── SUPPLIED MATERIAL ──
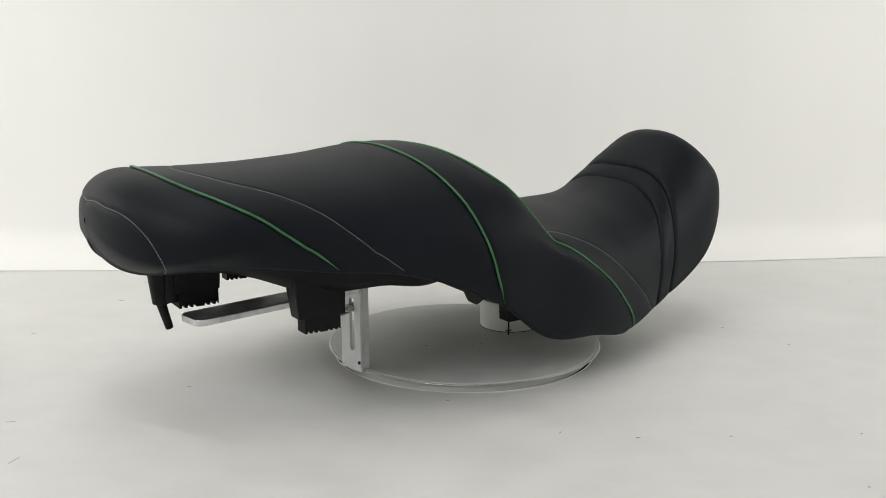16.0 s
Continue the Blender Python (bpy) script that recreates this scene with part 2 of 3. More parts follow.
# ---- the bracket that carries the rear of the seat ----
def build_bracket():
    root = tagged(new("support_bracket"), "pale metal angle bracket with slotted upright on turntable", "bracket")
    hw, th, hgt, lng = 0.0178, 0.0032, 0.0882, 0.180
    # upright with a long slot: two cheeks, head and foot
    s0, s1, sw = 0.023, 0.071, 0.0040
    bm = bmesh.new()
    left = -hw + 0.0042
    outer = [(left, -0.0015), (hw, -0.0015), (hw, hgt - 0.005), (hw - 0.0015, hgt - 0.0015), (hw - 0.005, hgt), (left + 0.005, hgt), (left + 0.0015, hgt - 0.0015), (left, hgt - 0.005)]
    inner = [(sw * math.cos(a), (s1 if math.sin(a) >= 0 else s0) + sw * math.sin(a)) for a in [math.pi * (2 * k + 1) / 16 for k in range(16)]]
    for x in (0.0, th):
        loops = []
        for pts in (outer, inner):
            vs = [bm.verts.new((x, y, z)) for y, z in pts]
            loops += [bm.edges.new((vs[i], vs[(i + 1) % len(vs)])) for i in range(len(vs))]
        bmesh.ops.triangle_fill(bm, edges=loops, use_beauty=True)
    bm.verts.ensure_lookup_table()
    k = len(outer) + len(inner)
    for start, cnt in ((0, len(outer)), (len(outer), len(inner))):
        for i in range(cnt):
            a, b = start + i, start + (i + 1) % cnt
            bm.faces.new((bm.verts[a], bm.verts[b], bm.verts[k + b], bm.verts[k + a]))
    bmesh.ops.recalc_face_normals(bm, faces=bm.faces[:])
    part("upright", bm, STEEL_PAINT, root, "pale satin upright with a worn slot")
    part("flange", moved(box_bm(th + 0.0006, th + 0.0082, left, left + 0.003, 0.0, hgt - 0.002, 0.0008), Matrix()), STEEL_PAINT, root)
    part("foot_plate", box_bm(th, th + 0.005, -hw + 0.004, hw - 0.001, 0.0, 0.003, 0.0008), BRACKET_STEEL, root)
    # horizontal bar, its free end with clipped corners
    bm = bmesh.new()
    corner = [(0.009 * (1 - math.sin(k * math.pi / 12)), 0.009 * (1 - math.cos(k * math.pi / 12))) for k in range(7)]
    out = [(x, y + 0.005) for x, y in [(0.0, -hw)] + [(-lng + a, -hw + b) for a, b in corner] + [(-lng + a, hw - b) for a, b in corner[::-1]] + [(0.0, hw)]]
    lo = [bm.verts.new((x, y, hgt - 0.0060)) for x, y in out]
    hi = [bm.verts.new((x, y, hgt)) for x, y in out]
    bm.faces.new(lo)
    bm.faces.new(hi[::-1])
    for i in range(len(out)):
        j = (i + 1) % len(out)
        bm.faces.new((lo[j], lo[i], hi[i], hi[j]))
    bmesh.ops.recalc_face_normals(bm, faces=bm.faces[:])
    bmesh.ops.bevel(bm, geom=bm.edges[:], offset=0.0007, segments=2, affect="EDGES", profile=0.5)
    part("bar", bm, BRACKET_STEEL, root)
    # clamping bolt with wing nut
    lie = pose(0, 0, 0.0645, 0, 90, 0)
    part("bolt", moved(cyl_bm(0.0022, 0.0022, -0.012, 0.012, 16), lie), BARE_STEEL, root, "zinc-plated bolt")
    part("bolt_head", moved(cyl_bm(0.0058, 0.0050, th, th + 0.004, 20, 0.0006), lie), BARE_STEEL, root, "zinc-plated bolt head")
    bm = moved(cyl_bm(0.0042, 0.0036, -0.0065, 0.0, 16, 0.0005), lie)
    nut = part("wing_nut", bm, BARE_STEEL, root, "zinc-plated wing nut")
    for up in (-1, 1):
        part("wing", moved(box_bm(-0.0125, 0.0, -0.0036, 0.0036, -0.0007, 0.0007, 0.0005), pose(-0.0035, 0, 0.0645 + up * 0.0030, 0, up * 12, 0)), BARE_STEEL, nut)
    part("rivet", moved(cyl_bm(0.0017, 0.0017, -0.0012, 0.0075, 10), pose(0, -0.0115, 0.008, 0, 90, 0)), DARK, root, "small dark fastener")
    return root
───
■ SHORT TASK: Make an exact copy of all the material, but keep the pictures out of it.

■ TASK OUTPUT:
16.0 s
Continue the Blender Python (bpy) script that recreates this scene with part 2 of 3. More parts follow.
# ---- the bracket that carries the rear of the seat ----
def build_bracket():
    root = tagged(new("support_bracket"), "pale metal angle bracket with slotted upright on turntable", "bracket")
    hw, th, hgt, lng = 0.0178, 0.0032, 0.0882, 0.180
    # upright with a long slot: two cheeks, head and foot
    s0, s1, sw = 0.023, 0.071, 0.0040
    bm = bmesh.new()
    left = -hw + 0.0042
    outer = [(left, -0.0015), (hw, -0.0015), (hw, hgt - 0.005), (hw - 0.0015, hgt - 0.0015), (hw - 0.005, hgt), (left + 0.005, hgt), (left + 0.0015, hgt - 0.0015), (left, hgt - 0.005)]
    inner = [(sw * math.cos(a), (s1 if math.sin(a) >= 0 else s0) + sw * math.sin(a)) for a in [math.pi * (2 * k + 1) / 16 for k in range(16)]]
    for x in (0.0, th):
        loops = []
        for pts in (outer, inner):
            vs = [bm.verts.new((x, y, z)) for y, z in pts]
            loops += [bm.edges.new((vs[i], vs[(i + 1) % len(vs)])) for i in range(len(vs))]
        bmesh.ops.triangle_fill(bm, edges=loops, use_beauty=True)
    bm.verts.ensure_lookup_table()
    k = len(outer) + len(inner)
    for start, cnt in ((0, len(outer)), (len(outer), len(inner))):
        for i in range(cnt):
            a, b = start + i, start + (i + 1) % cnt
            bm.faces.new((bm.verts[a], bm.verts[b], bm.verts[k + b], bm.verts[k + a]))
    bmesh.ops.recalc_face_normals(bm, faces=bm.faces[:])
    part("upright", bm, STEEL_PAINT, root, "pale satin upright with a worn slot")
    part("flange", moved(box_bm(th + 0.0006, th + 0.0082, left, left + 0.003, 0.0, hgt - 0.002, 0.0008), Matrix()), STEEL_PAINT, root)
    part("foot_plate", box_bm(th, th + 0.005, -hw + 0.004, hw - 0.001, 0.0, 0.003, 0.0008), BRACKET_STEEL, root)
    # horizontal bar, its free end with clipped corners
    bm = bmesh.new()
    corner = [(0.009 * (1 - math.sin(k * math.pi / 12)), 0.009 * (1 - math.cos(k * math.pi / 12))) for k in range(7)]
    out = [(x, y + 0.005) for x, y in [(0.0, -hw)] + [(-lng + a, -hw + b) for a, b in corner] + [(-lng + a, hw - b) for a, b in corner[::-1]] + [(0.0, hw)]]
    lo = [bm.verts.new((x, y, hgt - 0.0060)) for x, y in out]
    hi = [bm.verts.new((x, y, hgt)) for x, y in out]
    bm.faces.new(lo)
    bm.faces.new(hi[::-1])
    for i in range(len(out)):
        j = (i + 1) % len(out)
        bm.faces.new((lo[j], lo[i], hi[i], hi[j]))
    bmesh.ops.recalc_face_normals(bm, faces=bm.faces[:])
    bmesh.ops.bevel(bm, geom=bm.edges[:], offset=0.0007, segments=2, affect="EDGES", profile=0.5)
    part("bar", bm, BRACKET_STEEL, root)
    # clamping bolt with wing nut
    lie = pose(0, 0, 0.0645, 0, 90, 0)
    part("bolt", moved(cyl_bm(0.0022, 0.0022, -0.012, 0.012, 16), lie), BARE_STEEL, root, "zinc-plated bolt")
    part("bolt_head", moved(cyl_bm(0.0058, 0.0050, th, th + 0.004, 20, 0.0006), lie), BARE_STEEL, root, "zinc-plated bolt head")
    bm = moved(cyl_bm(0.0042, 0.0036, -0.0065, 0.0, 16, 0.0005), lie)
    nut = part("wing_nut", bm, BARE_STEEL, root, "zinc-plated wing nut")
    for up in (-1, 1):
        part("wing", moved(box_bm(-0.0125, 0.0, -0.0036, 0.0036, -0.0007, 0.0007, 0.0005), pose(-0.0035, 0, 0.0645 + up * 0.0030, 0, up * 12, 0)), BARE_STEEL, nut)
    part("rivet", moved(cyl_bm(0.0017, 0.0017, -0.0012, 0.0075, 10), pose(0, -0.0115, 0.008, 0, 90, 0)), DARK, root, "small dark fastener")
    return root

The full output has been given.